-- START Data shown --

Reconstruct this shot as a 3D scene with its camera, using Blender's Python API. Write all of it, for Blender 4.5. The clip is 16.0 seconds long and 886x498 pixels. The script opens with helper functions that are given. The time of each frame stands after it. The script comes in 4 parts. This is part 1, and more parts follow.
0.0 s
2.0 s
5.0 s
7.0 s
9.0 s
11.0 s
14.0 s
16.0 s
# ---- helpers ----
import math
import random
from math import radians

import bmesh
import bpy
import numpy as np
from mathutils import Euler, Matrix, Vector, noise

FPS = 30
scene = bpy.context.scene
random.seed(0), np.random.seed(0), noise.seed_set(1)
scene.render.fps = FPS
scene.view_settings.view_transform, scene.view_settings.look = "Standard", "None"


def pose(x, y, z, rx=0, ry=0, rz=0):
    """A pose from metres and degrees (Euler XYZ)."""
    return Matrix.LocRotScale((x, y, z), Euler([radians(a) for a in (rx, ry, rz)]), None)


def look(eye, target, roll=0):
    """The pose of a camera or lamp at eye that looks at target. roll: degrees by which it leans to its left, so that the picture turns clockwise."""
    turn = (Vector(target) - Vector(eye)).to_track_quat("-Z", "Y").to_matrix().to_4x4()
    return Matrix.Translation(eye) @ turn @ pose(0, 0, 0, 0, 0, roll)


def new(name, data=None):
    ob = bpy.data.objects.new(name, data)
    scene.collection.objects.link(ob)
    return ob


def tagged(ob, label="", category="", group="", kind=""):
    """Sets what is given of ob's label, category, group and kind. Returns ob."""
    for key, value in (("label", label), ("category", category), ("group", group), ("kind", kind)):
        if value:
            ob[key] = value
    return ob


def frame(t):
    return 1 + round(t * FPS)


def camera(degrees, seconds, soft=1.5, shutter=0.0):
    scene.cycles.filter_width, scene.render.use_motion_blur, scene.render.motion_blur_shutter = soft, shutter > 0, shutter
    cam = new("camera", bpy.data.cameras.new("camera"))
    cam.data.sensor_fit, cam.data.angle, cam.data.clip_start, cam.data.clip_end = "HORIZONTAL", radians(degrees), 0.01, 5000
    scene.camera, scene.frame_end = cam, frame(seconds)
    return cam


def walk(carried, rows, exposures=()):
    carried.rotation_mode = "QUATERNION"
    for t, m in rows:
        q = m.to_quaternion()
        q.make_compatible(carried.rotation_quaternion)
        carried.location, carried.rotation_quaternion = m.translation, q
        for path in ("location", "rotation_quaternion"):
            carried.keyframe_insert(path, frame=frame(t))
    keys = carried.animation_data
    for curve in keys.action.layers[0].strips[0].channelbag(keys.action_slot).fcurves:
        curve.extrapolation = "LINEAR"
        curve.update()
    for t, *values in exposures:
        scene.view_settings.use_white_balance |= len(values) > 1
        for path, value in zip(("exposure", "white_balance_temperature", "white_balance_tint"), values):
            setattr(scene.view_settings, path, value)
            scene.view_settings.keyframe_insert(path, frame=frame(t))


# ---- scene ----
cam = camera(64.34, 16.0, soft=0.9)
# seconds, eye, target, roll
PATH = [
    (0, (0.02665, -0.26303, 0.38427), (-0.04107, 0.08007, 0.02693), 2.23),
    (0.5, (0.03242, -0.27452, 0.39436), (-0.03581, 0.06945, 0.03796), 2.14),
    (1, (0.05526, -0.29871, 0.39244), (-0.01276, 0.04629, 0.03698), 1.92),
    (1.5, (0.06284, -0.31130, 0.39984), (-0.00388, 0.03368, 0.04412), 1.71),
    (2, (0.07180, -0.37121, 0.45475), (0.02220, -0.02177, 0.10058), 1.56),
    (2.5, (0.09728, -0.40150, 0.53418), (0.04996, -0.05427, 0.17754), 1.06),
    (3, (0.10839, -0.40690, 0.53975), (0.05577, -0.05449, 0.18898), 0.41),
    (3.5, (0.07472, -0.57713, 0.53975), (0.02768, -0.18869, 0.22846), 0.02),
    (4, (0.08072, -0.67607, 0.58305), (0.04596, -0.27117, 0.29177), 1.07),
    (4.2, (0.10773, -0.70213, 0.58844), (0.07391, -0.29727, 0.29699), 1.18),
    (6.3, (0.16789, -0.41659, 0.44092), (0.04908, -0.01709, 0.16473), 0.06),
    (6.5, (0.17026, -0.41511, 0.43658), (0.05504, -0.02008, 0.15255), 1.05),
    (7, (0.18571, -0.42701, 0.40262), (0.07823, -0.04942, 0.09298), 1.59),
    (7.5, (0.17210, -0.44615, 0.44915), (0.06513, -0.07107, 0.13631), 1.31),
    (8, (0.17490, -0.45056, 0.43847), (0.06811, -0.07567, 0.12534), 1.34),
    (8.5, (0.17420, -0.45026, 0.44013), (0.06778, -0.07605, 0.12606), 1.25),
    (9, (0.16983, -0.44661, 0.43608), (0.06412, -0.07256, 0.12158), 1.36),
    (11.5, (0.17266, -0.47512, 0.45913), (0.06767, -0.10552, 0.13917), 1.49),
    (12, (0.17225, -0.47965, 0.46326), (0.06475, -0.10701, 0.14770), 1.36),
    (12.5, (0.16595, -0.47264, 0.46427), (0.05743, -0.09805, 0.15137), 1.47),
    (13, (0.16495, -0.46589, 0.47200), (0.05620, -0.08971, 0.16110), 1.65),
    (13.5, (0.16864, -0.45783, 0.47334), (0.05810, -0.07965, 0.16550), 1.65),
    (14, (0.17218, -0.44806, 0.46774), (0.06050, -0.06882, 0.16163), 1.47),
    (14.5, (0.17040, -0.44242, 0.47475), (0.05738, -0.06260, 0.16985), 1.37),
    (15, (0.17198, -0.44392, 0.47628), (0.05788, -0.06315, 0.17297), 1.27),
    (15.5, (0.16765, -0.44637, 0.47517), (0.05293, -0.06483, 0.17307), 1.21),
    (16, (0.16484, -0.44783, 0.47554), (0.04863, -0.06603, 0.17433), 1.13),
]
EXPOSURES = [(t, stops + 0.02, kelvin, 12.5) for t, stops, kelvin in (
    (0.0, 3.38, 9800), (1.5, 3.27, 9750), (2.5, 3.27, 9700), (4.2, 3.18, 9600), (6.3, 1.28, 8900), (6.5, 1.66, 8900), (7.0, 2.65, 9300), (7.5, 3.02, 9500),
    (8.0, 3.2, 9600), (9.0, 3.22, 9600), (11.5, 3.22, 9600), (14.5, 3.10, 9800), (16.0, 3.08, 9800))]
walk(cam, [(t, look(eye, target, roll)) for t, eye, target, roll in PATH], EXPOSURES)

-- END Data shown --
-- START Data shown --

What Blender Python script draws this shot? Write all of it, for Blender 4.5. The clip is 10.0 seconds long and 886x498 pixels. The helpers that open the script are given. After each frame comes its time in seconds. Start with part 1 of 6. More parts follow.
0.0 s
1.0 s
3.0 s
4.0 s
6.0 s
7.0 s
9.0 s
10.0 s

-- END Data shown --

| Stated problem |
Above are the records. Copy the lines beginning at the one that has "scene.render.fps = FPS" and ending with the one that has "for path, value", unchanged.

| Solved exercise |
scene.render.fps = FPS
scene.view_settings.view_transform, scene.view_settings.look = "Standard", "None"


def pose(x, y, z, rx=0, ry=0, rz=0):
    """A pose from metres and degrees (Euler XYZ)."""
    return Matrix.LocRotScale((x, y, z), Euler([radians(a) for a in (rx, ry, rz)]), None)


def look(eye, target, roll=0):
    """The pose of a camera or lamp at eye that looks at target. roll: degrees by which it leans to its left, so that the picture turns clockwise."""
    turn = (Vector(target) - Vector(eye)).to_track_quat("-Z", "Y").to_matrix().to_4x4()
    return Matrix.Translation(eye) @ turn @ pose(0, 0, 0, 0, 0, roll)


def new(name, data=None):
    ob = bpy.data.objects.new(name, data)
    scene.collection.objects.link(ob)
    return ob


def tagged(ob, label="", category="", group="", kind=""):
    """Sets what is given of ob's label, category, group and kind. Returns ob."""
    for key, value in (("label", label), ("category", category), ("group", group), ("kind", kind)):
        if value:
            ob[key] = value
    return ob


def frame(t):
    return 1 + round(t * FPS)


def camera(degrees, seconds, soft=1.5, shutter=0.0):
    scene.cycles.filter_width, scene.render.use_motion_blur, scene.render.motion_blur_shutter = soft, shutter > 0, shutter
    cam = new("camera", bpy.data.cameras.new("camera"))
    cam.data.sensor_fit, cam.data.angle, cam.data.clip_start, cam.data.clip_end = "HORIZONTAL", radians(degrees), 0.01, 5000
    scene.camera, scene.frame_end = cam, frame(seconds)
    return cam


def walk(carried, rows, exposures=()):
    carried.rotation_mode = "QUATERNION"
    for t, m in rows:
        q = m.to_quaternion()
        q.make_compatible(carried.rotation_quaternion)
        carried.location, carried.rotation_quaternion = m.translation, q
        for path in ("location", "rotation_quaternion"):
            carried.keyframe_insert(path, frame=frame(t))
    keys = carried.animation_data
    for curve in keys.action.layers[0].strips[0].channelbag(keys.action_slot).fcurves:
        curve.extrapolation = "LINEAR"
        curve.update()
    for t, *values in exposures:
        scene.view_settings.use_white_balance |= len(values) > 1
        for path, value in zip(("exposure", "white_balance_temperature", "white_balance_tint"), values):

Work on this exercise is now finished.